Stored items from a collection:
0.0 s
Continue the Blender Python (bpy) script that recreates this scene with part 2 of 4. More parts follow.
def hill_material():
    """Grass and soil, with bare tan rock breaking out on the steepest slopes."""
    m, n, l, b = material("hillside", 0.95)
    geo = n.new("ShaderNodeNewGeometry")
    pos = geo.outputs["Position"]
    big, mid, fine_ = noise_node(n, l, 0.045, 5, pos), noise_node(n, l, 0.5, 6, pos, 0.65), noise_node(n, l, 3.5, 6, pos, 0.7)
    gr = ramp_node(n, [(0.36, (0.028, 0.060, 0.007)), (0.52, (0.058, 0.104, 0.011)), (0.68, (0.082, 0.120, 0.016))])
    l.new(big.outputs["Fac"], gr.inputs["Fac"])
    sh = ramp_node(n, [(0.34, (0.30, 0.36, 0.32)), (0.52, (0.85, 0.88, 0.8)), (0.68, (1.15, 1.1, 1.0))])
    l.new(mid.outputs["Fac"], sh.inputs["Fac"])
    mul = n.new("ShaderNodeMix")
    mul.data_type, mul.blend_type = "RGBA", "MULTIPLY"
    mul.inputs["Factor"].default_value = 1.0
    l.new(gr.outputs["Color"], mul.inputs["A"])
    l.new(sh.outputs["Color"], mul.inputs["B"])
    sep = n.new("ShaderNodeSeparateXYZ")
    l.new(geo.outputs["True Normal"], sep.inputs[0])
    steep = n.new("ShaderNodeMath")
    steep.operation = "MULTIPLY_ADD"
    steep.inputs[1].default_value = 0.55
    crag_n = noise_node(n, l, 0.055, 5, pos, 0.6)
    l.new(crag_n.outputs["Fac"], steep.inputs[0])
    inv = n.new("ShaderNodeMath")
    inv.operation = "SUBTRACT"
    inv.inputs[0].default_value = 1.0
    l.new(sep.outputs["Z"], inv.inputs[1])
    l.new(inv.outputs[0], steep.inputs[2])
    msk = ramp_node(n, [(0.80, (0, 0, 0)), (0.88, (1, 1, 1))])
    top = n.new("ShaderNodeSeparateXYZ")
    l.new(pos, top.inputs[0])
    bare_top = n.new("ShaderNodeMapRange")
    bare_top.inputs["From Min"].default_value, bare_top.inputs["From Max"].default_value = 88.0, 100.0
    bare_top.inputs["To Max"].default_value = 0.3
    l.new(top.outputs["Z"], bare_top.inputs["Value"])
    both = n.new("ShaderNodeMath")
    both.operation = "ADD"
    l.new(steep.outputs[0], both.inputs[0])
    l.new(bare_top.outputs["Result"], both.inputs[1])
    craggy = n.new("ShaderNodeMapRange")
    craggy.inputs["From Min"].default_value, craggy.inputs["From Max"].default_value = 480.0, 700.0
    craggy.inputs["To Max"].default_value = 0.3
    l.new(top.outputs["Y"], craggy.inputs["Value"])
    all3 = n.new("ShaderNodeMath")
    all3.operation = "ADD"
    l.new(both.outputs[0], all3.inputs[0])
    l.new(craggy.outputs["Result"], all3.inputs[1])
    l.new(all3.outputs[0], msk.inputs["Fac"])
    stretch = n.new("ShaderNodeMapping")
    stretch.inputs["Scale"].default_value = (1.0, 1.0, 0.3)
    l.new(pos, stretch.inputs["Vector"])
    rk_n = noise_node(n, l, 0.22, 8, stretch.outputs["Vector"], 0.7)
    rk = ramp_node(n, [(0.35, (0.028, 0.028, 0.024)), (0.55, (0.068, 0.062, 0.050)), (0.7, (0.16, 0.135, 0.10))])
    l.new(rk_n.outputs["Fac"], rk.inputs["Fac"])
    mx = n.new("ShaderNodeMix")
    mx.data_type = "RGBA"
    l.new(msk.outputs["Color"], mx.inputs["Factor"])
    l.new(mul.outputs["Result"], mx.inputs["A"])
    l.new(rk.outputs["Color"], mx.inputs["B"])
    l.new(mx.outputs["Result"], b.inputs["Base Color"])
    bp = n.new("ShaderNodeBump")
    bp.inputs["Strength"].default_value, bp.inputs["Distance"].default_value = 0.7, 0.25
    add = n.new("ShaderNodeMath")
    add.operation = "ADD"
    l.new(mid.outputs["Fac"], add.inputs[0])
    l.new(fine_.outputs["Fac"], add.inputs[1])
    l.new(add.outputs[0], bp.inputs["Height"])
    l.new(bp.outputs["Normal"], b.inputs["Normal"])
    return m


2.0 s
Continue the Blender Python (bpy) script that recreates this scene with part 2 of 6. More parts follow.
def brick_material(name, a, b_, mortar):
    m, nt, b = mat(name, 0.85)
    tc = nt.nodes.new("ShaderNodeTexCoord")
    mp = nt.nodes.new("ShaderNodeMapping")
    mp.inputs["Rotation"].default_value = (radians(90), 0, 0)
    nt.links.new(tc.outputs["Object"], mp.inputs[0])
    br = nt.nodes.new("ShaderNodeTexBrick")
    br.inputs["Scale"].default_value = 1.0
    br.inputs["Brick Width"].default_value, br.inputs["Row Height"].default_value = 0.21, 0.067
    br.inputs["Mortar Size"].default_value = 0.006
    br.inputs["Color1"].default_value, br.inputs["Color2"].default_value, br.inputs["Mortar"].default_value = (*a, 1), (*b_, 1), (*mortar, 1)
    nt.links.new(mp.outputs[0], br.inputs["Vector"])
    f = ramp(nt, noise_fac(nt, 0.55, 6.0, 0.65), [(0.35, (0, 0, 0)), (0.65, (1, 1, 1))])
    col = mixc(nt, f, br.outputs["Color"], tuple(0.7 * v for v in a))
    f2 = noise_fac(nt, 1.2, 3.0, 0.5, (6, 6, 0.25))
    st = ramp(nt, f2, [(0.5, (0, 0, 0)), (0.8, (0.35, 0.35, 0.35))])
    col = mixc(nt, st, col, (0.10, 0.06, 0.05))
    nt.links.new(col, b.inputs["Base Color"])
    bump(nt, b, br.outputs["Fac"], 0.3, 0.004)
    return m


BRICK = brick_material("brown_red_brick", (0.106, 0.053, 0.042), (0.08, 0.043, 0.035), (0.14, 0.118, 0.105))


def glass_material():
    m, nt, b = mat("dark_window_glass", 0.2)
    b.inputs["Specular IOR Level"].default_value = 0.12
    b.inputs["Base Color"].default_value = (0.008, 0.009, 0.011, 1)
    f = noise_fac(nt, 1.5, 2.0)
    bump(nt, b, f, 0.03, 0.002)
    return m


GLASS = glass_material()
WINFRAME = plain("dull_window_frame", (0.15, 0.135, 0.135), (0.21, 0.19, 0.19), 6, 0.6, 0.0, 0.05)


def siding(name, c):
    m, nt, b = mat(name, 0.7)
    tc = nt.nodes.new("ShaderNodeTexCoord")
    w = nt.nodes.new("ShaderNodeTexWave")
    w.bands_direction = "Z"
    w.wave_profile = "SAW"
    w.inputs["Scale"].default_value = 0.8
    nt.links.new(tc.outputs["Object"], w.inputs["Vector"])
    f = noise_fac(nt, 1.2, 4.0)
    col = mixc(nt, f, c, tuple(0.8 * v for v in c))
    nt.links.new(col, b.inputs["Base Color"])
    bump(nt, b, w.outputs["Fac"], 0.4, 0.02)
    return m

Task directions
From the records above, please extract every line and repeat it exactly.

Answer to the task
0.0 s
Continue the Blender Python (bpy) script that recreates this scene with part 2 of 4. More parts follow.
def hill_material():
    """Grass and soil, with bare tan rock breaking out on the steepest slopes."""
    m, n, l, b = material("hillside", 0.95)
    geo = n.new("ShaderNodeNewGeometry")
    pos = geo.outputs["Position"]
    big, mid, fine_ = noise_node(n, l, 0.045, 5, pos), noise_node(n, l, 0.5, 6, pos, 0.65), noise_node(n, l, 3.5, 6, pos, 0.7)
    gr = ramp_node(n, [(0.36, (0.028, 0.060, 0.007)), (0.52, (0.058, 0.104, 0.011)), (0.68, (0.082, 0.120, 0.016))])
    l.new(big.outputs["Fac"], gr.inputs["Fac"])
    sh = ramp_node(n, [(0.34, (0.30, 0.36, 0.32)), (0.52, (0.85, 0.88, 0.8)), (0.68, (1.15, 1.1, 1.0))])
    l.new(mid.outputs["Fac"], sh.inputs["Fac"])
    mul = n.new("ShaderNodeMix")
    mul.data_type, mul.blend_type = "RGBA", "MULTIPLY"
    mul.inputs["Factor"].default_value = 1.0
    l.new(gr.outputs["Color"], mul.inputs["A"])
    l.new(sh.outputs["Color"], mul.inputs["B"])
    sep = n.new("ShaderNodeSeparateXYZ")
    l.new(geo.outputs["True Normal"], sep.inputs[0])
    steep = n.new("ShaderNodeMath")
    steep.operation = "MULTIPLY_ADD"
    steep.inputs[1].default_value = 0.55
    crag_n = noise_node(n, l, 0.055, 5, pos, 0.6)
    l.new(crag_n.outputs["Fac"], steep.inputs[0])
    inv = n.new("ShaderNodeMath")
    inv.operation = "SUBTRACT"
    inv.inputs[0].default_value = 1.0
    l.new(sep.outputs["Z"], inv.inputs[1])
    l.new(inv.outputs[0], steep.inputs[2])
    msk = ramp_node(n, [(0.80, (0, 0, 0)), (0.88, (1, 1, 1))])
    top = n.new("ShaderNodeSeparateXYZ")
    l.new(pos, top.inputs[0])
    bare_top = n.new("ShaderNodeMapRange")
    bare_top.inputs["From Min"].default_value, bare_top.inputs["From Max"].default_value = 88.0, 100.0
    bare_top.inputs["To Max"].default_value = 0.3
    l.new(top.outputs["Z"], bare_top.inputs["Value"])
    both = n.new("ShaderNodeMath")
    both.operation = "ADD"
    l.new(steep.outputs[0], both.inputs[0])
    l.new(bare_top.outputs["Result"], both.inputs[1])
    craggy = n.new("ShaderNodeMapRange")
    craggy.inputs["From Min"].default_value, craggy.inputs["From Max"].default_value = 480.0, 700.0
    craggy.inputs["To Max"].default_value = 0.3
    l.new(top.outputs["Y"], craggy.inputs["Value"])
    all3 = n.new("ShaderNodeMath")
    all3.operation = "ADD"
    l.new(both.outputs[0], all3.inputs[0])
    l.new(craggy.outputs["Result"], all3.inputs[1])
    l.new(all3.outputs[0], msk.inputs["Fac"])
    stretch = n.new("ShaderNodeMapping")
    stretch.inputs["Scale"].default_value = (1.0, 1.0, 0.3)
    l.new(pos, stretch.inputs["Vector"])
    rk_n = noise_node(n, l, 0.22, 8, stretch.outputs["Vector"], 0.7)
    rk = ramp_node(n, [(0.35, (0.028, 0.028, 0.024)), (0.55, (0.068, 0.062, 0.050)), (0.7, (0.16, 0.135, 0.10))])
    l.new(rk_n.outputs["Fac"], rk.inputs["Fac"])
    mx = n.new("ShaderNodeMix")
    mx.data_type = "RGBA"
    l.new(msk.outputs["Color"], mx.inputs["Factor"])
    l.new(mul.outputs["Result"], mx.inputs["A"])
    l.new(rk.outputs["Color"], mx.inputs["B"])
    l.new(mx.outputs["Result"], b.inputs["Base Color"])
    bp = n.new("ShaderNodeBump")
    bp.inputs["Strength"].default_value, bp.inputs["Distance"].default_value = 0.7, 0.25
    add = n.new("ShaderNodeMath")
    add.operation = "ADD"
    l.new(mid.outputs["Fac"], add.inputs[0])
    l.new(fine_.outputs["Fac"], add.inputs[1])
    l.new(add.outputs[0], bp.inputs["Height"])
    l.new(bp.outputs["Normal"], b.inputs["Normal"])
    return m


2.0 s
Continue the Blender Python (bpy) script that recreates this scene with part 2 of 6. More parts follow.
def brick_material(name, a, b_, mortar):
    m, nt, b = mat(name, 0.85)
    tc = nt.nodes.new("ShaderNodeTexCoord")
    mp = nt.nodes.new("ShaderNodeMapping")
    mp.inputs["Rotation"].default_value = (radians(90), 0, 0)
    nt.links.new(tc.outputs["Object"], mp.inputs[0])
    br = nt.nodes.new("ShaderNodeTexBrick")
    br.inputs["Scale"].default_value = 1.0
    br.inputs["Brick Width"].default_value, br.inputs["Row Height"].default_value = 0.21, 0.067
    br.inputs["Mortar Size"].default_value = 0.006
    br.inputs["Color1"].default_value, br.inputs["Color2"].default_value, br.inputs["Mortar"].default_value = (*a, 1), (*b_, 1), (*mortar, 1)
    nt.links.new(mp.outputs[0], br.inputs["Vector"])
    f = ramp(nt, noise_fac(nt, 0.55, 6.0, 0.65), [(0.35, (0, 0, 0)), (0.65, (1, 1, 1))])
    col = mixc(nt, f, br.outputs["Color"], tuple(0.7 * v for v in a))
    f2 = noise_fac(nt, 1.2, 3.0, 0.5, (6, 6, 0.25))
    st = ramp(nt, f2, [(0.5, (0, 0, 0)), (0.8, (0.35, 0.35, 0.35))])
    col = mixc(nt, st, col, (0.10, 0.06, 0.05))
    nt.links.new(col, b.inputs["Base Color"])
    bump(nt, b, br.outputs["Fac"], 0.3, 0.004)
    return m


BRICK = brick_material("brown_red_brick", (0.106, 0.053, 0.042), (0.08, 0.043, 0.035), (0.14, 0.118, 0.105))


def glass_material():
    m, nt, b = mat("dark_window_glass", 0.2)
    b.inputs["Specular IOR Level"].default_value = 0.12
    b.inputs["Base Color"].default_value = (0.008, 0.009, 0.011, 1)
    f = noise_fac(nt, 1.5, 2.0)
    bump(nt, b, f, 0.03, 0.002)
    return m


GLASS = glass_material()
WINFRAME = plain("dull_window_frame", (0.15, 0.135, 0.135), (0.21, 0.19, 0.19), 6, 0.6, 0.0, 0.05)


def siding(name, c):
    m, nt, b = mat(name, 0.7)
    tc = nt.nodes.new("ShaderNodeTexCoord")
    w = nt.nodes.new("ShaderNodeTexWave")
    w.bands_direction = "Z"
    w.wave_profile = "SAW"
    w.inputs["Scale"].default_value = 0.8
    nt.links.new(tc.outputs["Object"], w.inputs["Vector"])
    f = noise_fac(nt, 1.2, 4.0)
    col = mixc(nt, f, c, tuple(0.8 * v for v in c))
    nt.links.new(col, b.inputs["Base Color"])
    bump(nt, b, w.outputs["Fac"], 0.4, 0.02)
    return m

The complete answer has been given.